Equally contrasting was the performance between food and non-food at Sainsbury’s. General merchandise and clothing were down -1.1% in the 16 weeks to 3 January 2026 and down -1.0% in the 6 weeks to 3 January. Sales at Argos fell by -1.0% In Q3 and -2.2% over Christmas. This was, despite volume growth. For that, read deflation. For that, blame Black Friday. Need I say more?
Still to come…
Most of the major operators have been quick to report, but trading statements from other retailers will continue to trickle in over the next couple of weeks. And we’ll see if the old retail adage of ‘bad numbers take longer to count’ still rings true.
We should get the first meaningful read on retail sales next Tuesday (13 January) from the BRC. Unlike the ONS, the BRC do not make the rookie error of reporting on a month-on-month basis, but their narrative is unlikely to be positive, however good the actual figures prove to be. The December figures in isolation are likely to be depressed by a demanding comp (Dec 2024 total +3.2%, like-for-like +3.1%), possibly to below +1%. For Q4 as a whole, I’d expect something around +1.5% total and +1.0% like-for-like. But I have greater conviction in the narrative being unduly gloomy on account of the BRC’s agenda to never talk the market up.

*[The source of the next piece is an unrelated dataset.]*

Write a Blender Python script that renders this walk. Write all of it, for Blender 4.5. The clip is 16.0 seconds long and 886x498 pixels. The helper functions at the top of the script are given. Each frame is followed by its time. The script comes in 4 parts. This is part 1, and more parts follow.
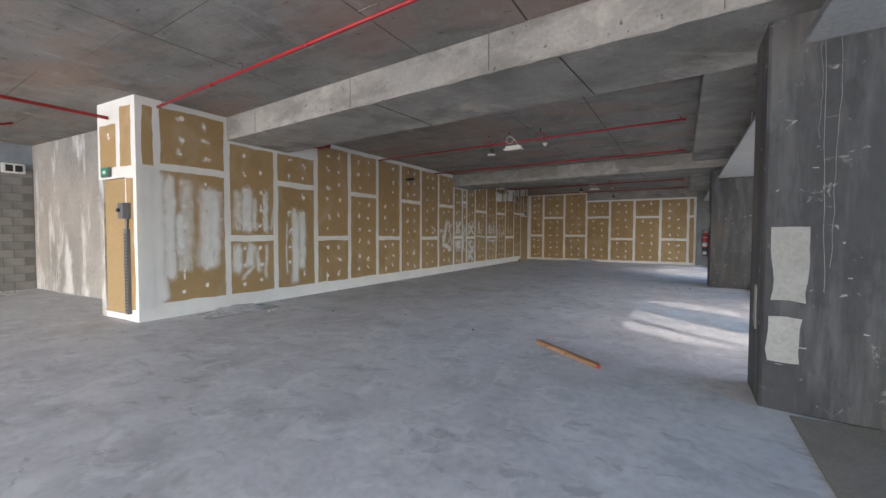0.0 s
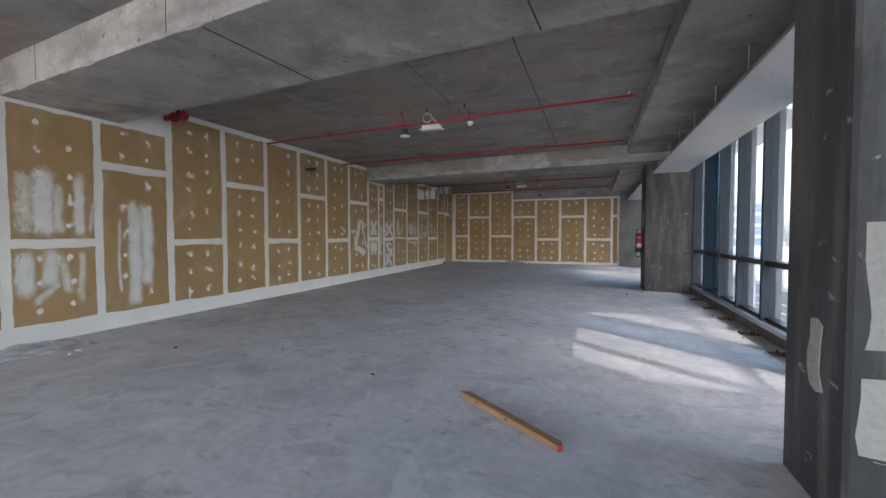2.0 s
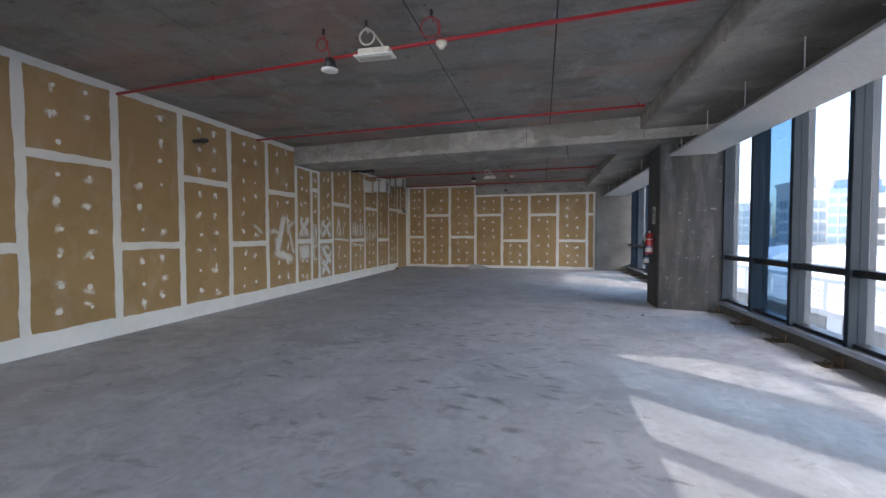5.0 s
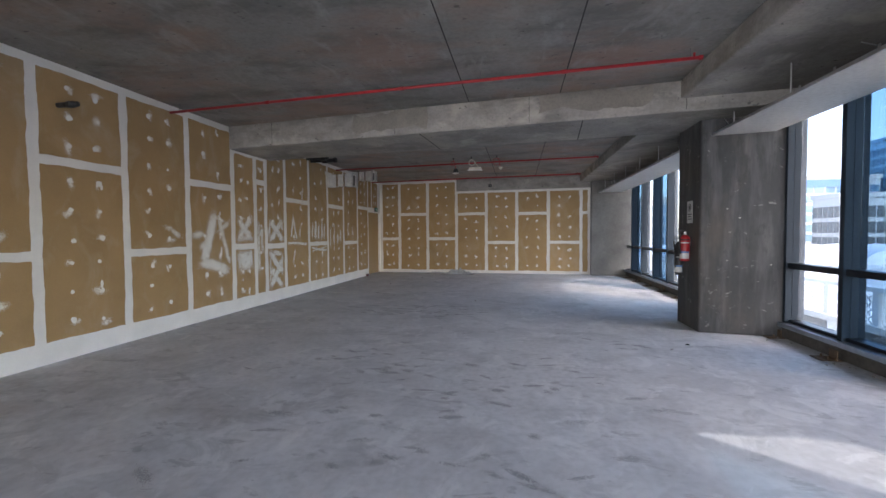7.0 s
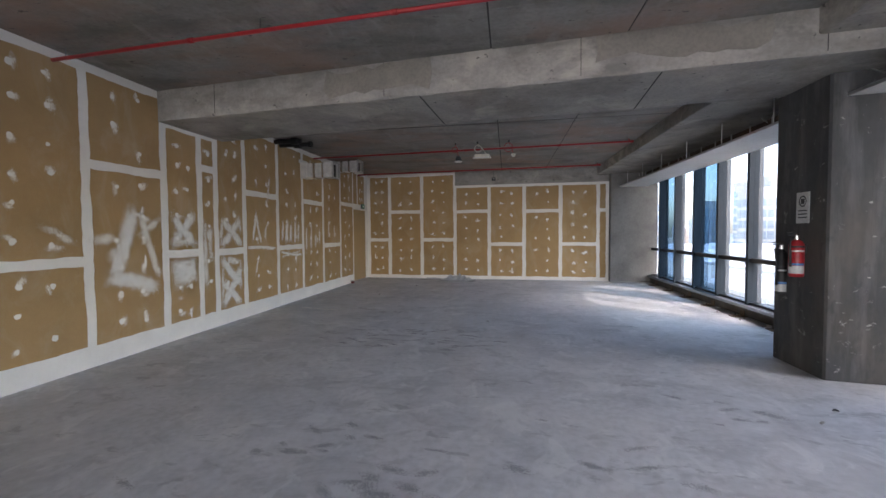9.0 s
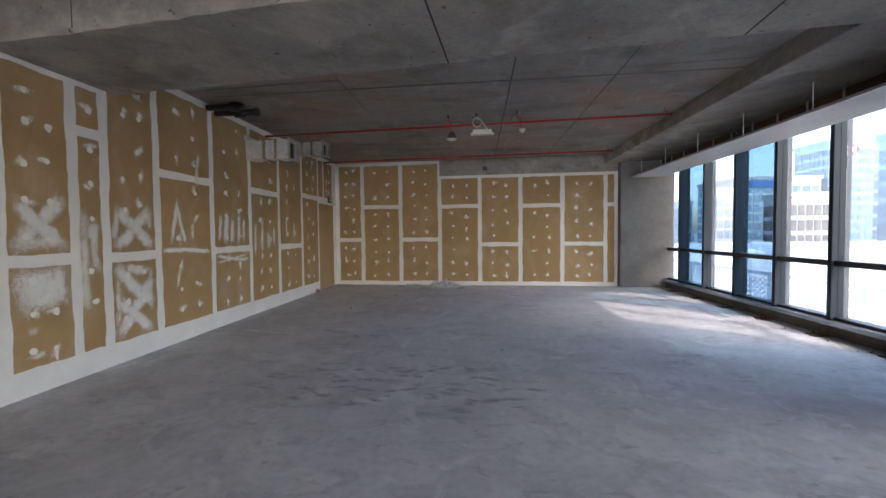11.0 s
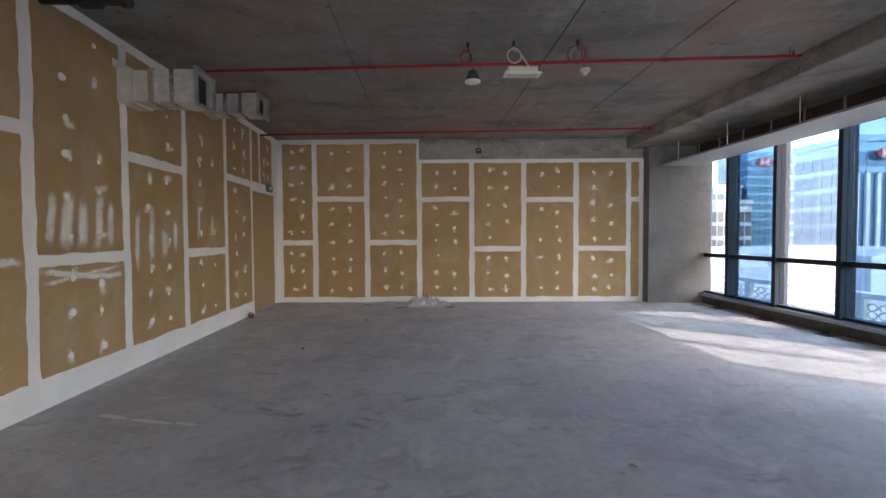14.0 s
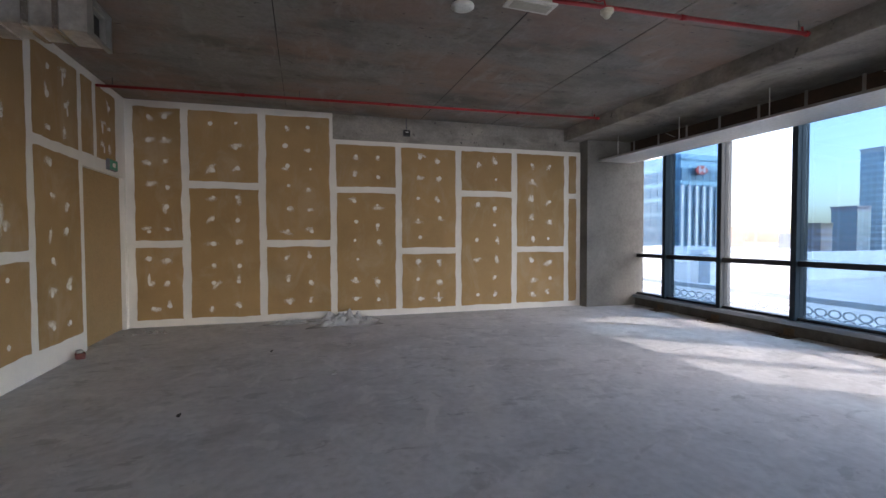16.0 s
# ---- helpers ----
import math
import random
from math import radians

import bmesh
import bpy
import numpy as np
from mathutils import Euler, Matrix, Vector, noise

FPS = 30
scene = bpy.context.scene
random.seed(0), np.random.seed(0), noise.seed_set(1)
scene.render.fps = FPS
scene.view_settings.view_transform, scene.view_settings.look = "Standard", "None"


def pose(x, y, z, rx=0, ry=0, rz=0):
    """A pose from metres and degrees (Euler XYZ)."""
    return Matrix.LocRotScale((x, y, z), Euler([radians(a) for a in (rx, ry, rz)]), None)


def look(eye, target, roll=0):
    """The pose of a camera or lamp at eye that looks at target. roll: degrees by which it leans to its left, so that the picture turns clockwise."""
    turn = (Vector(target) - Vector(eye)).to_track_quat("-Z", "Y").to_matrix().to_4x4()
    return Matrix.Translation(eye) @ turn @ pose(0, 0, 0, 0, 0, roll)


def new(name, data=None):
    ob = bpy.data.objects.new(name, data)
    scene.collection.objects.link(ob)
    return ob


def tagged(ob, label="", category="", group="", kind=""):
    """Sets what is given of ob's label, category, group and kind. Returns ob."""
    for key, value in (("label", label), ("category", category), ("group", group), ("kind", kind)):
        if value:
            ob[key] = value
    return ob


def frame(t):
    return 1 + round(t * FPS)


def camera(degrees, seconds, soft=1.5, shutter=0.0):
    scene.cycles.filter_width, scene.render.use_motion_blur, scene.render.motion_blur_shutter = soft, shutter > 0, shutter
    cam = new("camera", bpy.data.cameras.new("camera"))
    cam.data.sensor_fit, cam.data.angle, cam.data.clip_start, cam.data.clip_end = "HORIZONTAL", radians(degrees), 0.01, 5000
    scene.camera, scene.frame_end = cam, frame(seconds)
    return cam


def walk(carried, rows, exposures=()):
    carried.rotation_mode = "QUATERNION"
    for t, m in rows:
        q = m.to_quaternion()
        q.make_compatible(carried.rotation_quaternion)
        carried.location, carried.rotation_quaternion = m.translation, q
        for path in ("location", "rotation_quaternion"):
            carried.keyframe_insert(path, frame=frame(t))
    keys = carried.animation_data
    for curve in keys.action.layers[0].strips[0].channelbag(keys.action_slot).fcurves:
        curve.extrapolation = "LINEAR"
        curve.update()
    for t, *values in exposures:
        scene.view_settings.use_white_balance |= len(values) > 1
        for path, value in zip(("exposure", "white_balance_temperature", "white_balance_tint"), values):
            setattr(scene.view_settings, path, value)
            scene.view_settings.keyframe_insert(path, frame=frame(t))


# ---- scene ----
cam = camera(92.3, 16.0)
EXPOSURES = [(0.0, 2.56, 6700, 14), (4.0, 2.58, 6200, 14), (8.0, 2.88, 6500, 17), (11.5, 2.84, 6600, 17), (13.0, 3.0, 6650, 18), (16.0, 2.74, 6650, 17)]
PATH = [
    (0, (-0.106, -0.017, 1.501), (-1.086, 1.725, 1.426), 0.2),
    (0.5, (-0.254, 0.447, 1.51), (-1.142, 2.238, 1.434), 0.2),
    (1, (-0.432, 0.923, 1.504), (-1.236, 2.752, 1.429), 0.1),
    (1.5, (-0.555, 1.433, 1.5), (-1.281, 3.296, 1.428), -0.0),
    (2, (-0.682, 1.909, 1.507), (-1.35, 3.793, 1.436), -0.1),
    (2.5, (-0.813, 2.374, 1.519), (-1.433, 4.274, 1.447), -0.3),
    (3, (-0.973, 2.867, 1.517), (-1.564, 4.776, 1.446), -0.2),
    (3.5, (-1.157, 3.337, 1.518), (-1.714, 5.256, 1.449), -0.1),
    (4, (-1.346, 3.835, 1.517), (-1.872, 5.764, 1.446), -0.1),
    (6.5, (-2.136, 6.375, 1.553), (-2.497, 8.341, 1.485), -0.3),
    (7, (-2.224, 6.93, 1.572), (-2.571, 8.898, 1.501), -0.4),
    (7.5, (-2.328, 7.467, 1.57), (-2.668, 9.437, 1.5), -0.4),
    (8, (-2.483, 7.967, 1.567), (-2.811, 9.938, 1.5), -0.5),
    (8.5, (-2.638, 8.495, 1.617), (-2.952, 10.469, 1.54), -0.3),
    (9, (-2.839, 9.016, 1.645), (-3.138, 10.992, 1.566), -0.4),
    (11.5, (-3.655, 11.657, 1.548), (-3.787, 13.651, 1.475), -0.5),
    (12, (-3.835, 12.167, 1.523), (-3.931, 14.164, 1.459), -0.4),
    (12.5, (-4.02, 12.657, 1.514), (-4.067, 14.655, 1.45), -0.4),
    (13, (-4.164, 13.145, 1.516), (-4.175, 15.144, 1.453), -0.4),
    (13.5, (-4.368, 13.628, 1.504), (-4.332, 15.627, 1.442), -0.3),
    (14, (-4.558, 14.105, 1.52), (-4.469, 16.102, 1.459), -0.3),
    (14.5, (-4.772, 14.556, 1.526), (-4.607, 16.548, 1.466), -0.3),
    (15, (-4.91, 15.004, 1.521), (-4.618, 16.981, 1.456), -0.3),
    (15.5, (-5.075, 15.453, 1.509), (-4.623, 17.4, 1.449), -0.2),
    (16, (-5.206, 15.884, 1.485), (-4.579, 17.782, 1.428), -0.2),
]
walk(cam, [(t, look(eye, target, roll)) for t, eye, target, roll in PATH], EXPOSURES)

# ---- world, sun, exposure ----
world = bpy.data.worlds.new("sky")
scene.world = world
world.use_nodes = True
wn = world.node_tree
sky = wn.nodes.new("ShaderNodeTexSky")
sky.sky_type = "NISHITA"
sky.sun_disc = False
SUN_UP = radians(43.9)
SUN_DIR = Vector((0.777 * math.cos(SUN_UP), -0.630 * math.cos(SUN_UP), math.sin(SUN_UP)))
sky.sun_elevation = SUN_UP
sky.sun_rotation = math.atan2(SUN_DIR.x, SUN_DIR.y)
sky.dust_density = 2.5
wn.links.new(sky.outputs[0], wn.nodes["Background"].inputs[0])
wn.nodes["Background"].inputs[1].default_value = 0.205
sun_data = bpy.data.lights.new("sun", "SUN")
sun_data.energy, sun_data.angle, sun_data.color = 0.68, radians(0.5), (1.0, 0.95, 0.87)
sun = new("sun", sun_data)
sun.matrix_world = look(SUN_DIR * 60, (0, 0, 0))


def sky_window(x, y, z, target, wide, high, watts):
    """Daylight in a window opening behind the walk's start."""
    d = bpy.data.lights.new("window_daylight", "AREA")
    d.shape, d.size, d.size_y, d.energy, d.color = "RECTANGLE", wide, high, watts, (0.93, 0.97, 1.0)
    new("window_daylight", d).matrix_world = look((x, y, z), target)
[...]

The definitive outcome on Christmas trading, in theory, comes with the ONS retail sales figures for December / Q4 / FY 2025, which aren’t due to be released until Friday 23 January. By which time everyone has actually made up their own mind and few will still care. And, of course, the real and most meaningful numbers will be obscured by mindless month-on-month comparisons (as opposed to year-on-year ones) and no end of ham-fisted “seasonal” and “calendar” adjustment to play down the seasonal spike that is an undeniable reality of Christmas.